Indeed, it is difficult to find another part of the Compact where sanctions for a breach are as immediate and far ranging as non-compliance by the RMI to the terms of the LUA. Thus it is clear that the provisions of the LUA have been incorporated into, and have become a part of the Compact.

Funds paid under MUORA are not financial or economic assistance to the RMI. The provisions of MUORA must be read in conjunction with the provisions of the LUA.

From the foregoing it is obvious that neither the MUORA nor the LUA are stand alone agreements. Although MUORA is an agreement between the U.S. Government and the RMI Government, it is obvious that the terms of MUORA have been modified, amended, or supplemented by the provisions of the LUA. The laws of the RMI reflect this reality as do the laws of the U.S.

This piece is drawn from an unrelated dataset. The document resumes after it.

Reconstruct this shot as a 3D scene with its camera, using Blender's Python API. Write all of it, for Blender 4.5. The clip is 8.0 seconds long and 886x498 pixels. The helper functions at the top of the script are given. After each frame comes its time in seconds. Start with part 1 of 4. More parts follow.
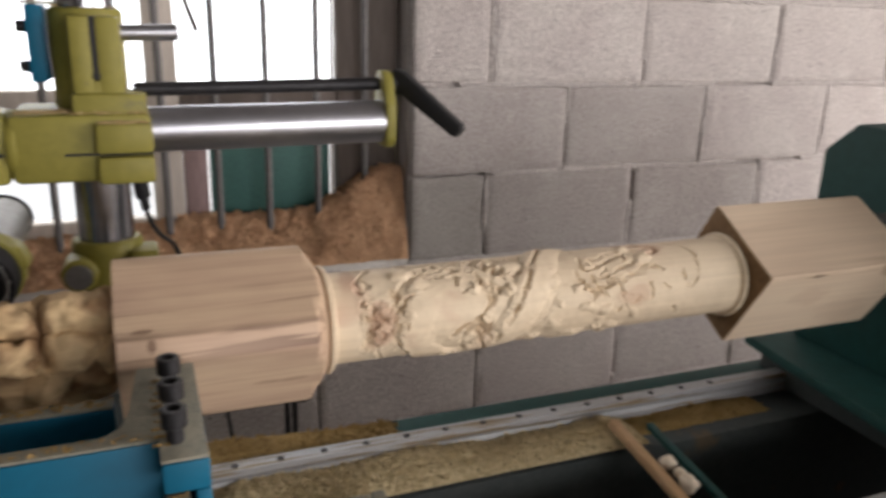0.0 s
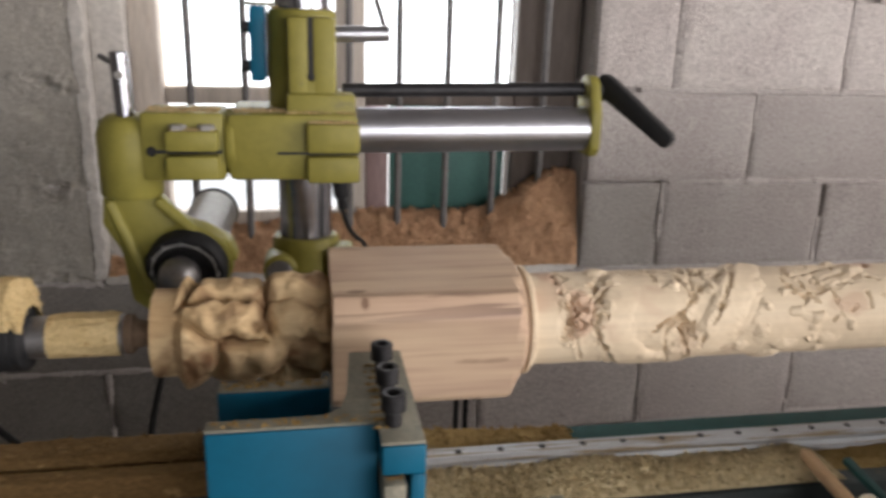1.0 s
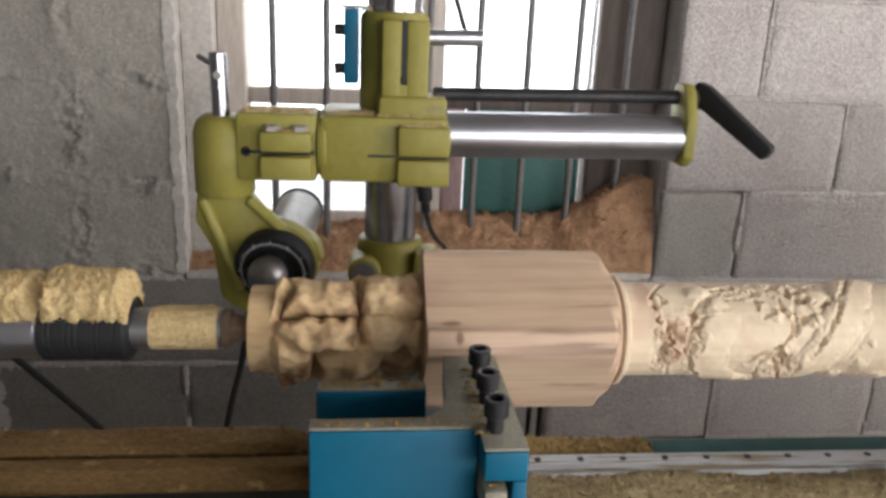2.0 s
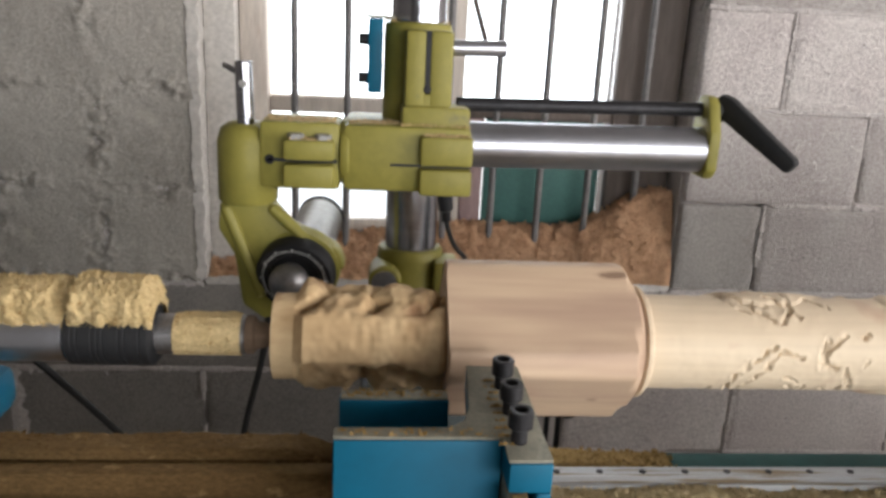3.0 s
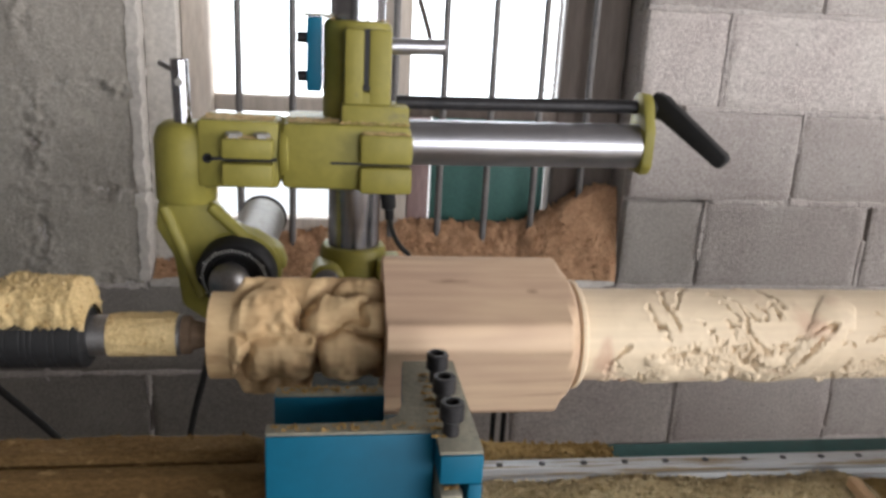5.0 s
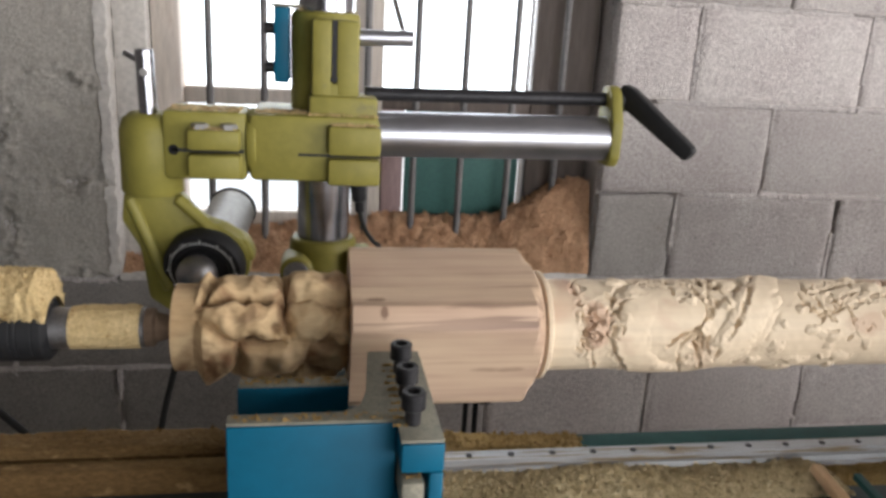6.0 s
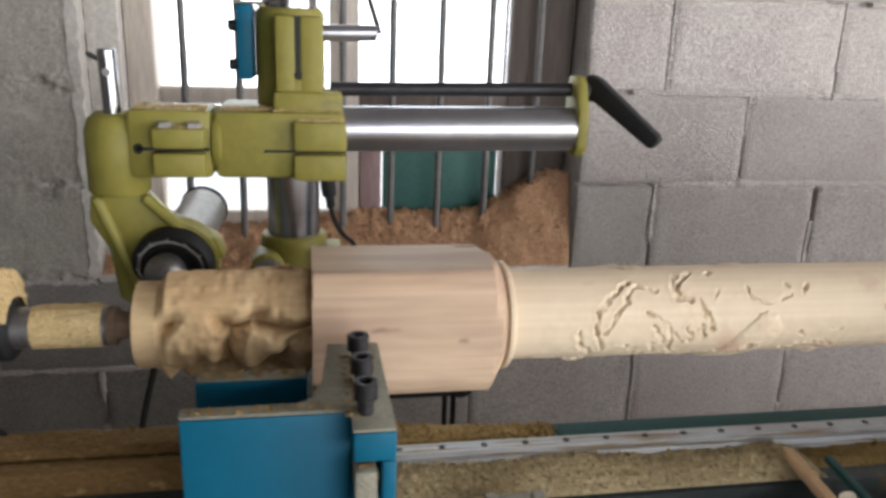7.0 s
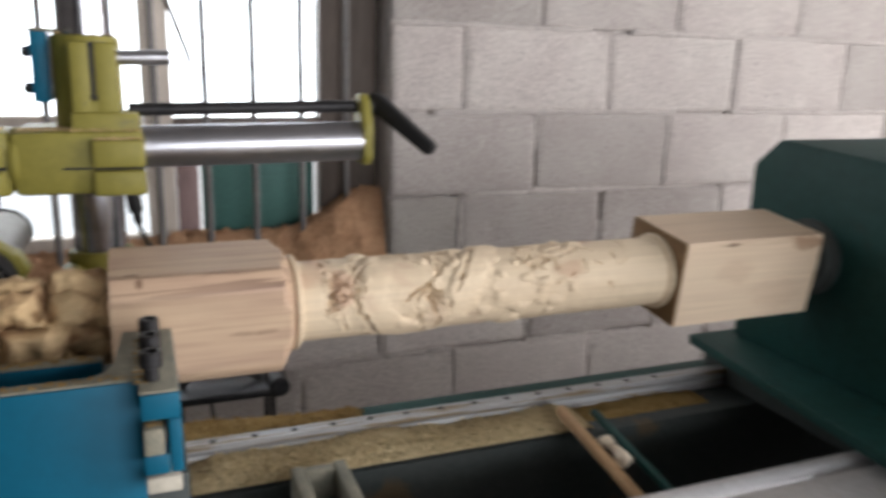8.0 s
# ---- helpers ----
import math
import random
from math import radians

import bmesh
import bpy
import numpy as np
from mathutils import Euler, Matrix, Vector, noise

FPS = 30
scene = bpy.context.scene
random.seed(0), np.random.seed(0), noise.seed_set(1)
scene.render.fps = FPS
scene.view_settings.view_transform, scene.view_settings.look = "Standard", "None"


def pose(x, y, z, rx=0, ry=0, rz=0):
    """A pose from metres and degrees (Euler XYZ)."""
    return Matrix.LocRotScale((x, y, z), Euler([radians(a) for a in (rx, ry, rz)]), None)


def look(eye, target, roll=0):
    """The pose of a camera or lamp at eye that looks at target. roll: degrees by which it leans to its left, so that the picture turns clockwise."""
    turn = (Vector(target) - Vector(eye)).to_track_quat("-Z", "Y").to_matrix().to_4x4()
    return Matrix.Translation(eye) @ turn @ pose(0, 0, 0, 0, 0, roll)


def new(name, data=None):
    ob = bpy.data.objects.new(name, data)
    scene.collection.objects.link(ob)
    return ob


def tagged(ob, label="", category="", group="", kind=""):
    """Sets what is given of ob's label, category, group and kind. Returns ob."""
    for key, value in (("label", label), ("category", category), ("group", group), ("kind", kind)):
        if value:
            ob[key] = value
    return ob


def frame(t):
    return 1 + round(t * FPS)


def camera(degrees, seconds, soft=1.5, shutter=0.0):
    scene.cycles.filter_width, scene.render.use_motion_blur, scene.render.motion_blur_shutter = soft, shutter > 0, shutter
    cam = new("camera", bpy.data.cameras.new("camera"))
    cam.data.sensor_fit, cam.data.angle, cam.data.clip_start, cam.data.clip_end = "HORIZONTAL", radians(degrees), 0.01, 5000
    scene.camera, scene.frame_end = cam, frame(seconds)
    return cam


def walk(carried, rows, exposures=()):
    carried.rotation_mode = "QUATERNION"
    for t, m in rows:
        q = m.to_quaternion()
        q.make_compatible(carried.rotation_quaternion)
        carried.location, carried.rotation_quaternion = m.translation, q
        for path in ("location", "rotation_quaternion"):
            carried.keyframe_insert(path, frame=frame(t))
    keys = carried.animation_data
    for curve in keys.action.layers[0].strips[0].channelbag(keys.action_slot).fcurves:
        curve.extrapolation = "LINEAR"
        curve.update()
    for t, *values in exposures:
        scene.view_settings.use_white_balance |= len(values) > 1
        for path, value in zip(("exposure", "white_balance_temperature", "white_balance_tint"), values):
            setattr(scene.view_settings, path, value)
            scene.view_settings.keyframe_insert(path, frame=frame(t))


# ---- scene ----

Consequentially, although MUORA characterizes funds paid under Article X as a “grant” and to “ameliorate the adverse impact…”, the purpose and use of these funds are in fact specified in the LUA. That purpose is to pay the private landowners of Kwajalein for the use of their land and to provide funding to KADA.

Accordingly, it is both contrary to law and inappropriate that the U.S. include funds payable under MUORA as economic assistance under Title Two of the Compact. These funds are not available to the RMI to allocate for sectors such as health, education, etc., and including them in this manner only skews the amounts provided as economic assistance to the RMI under Title Two.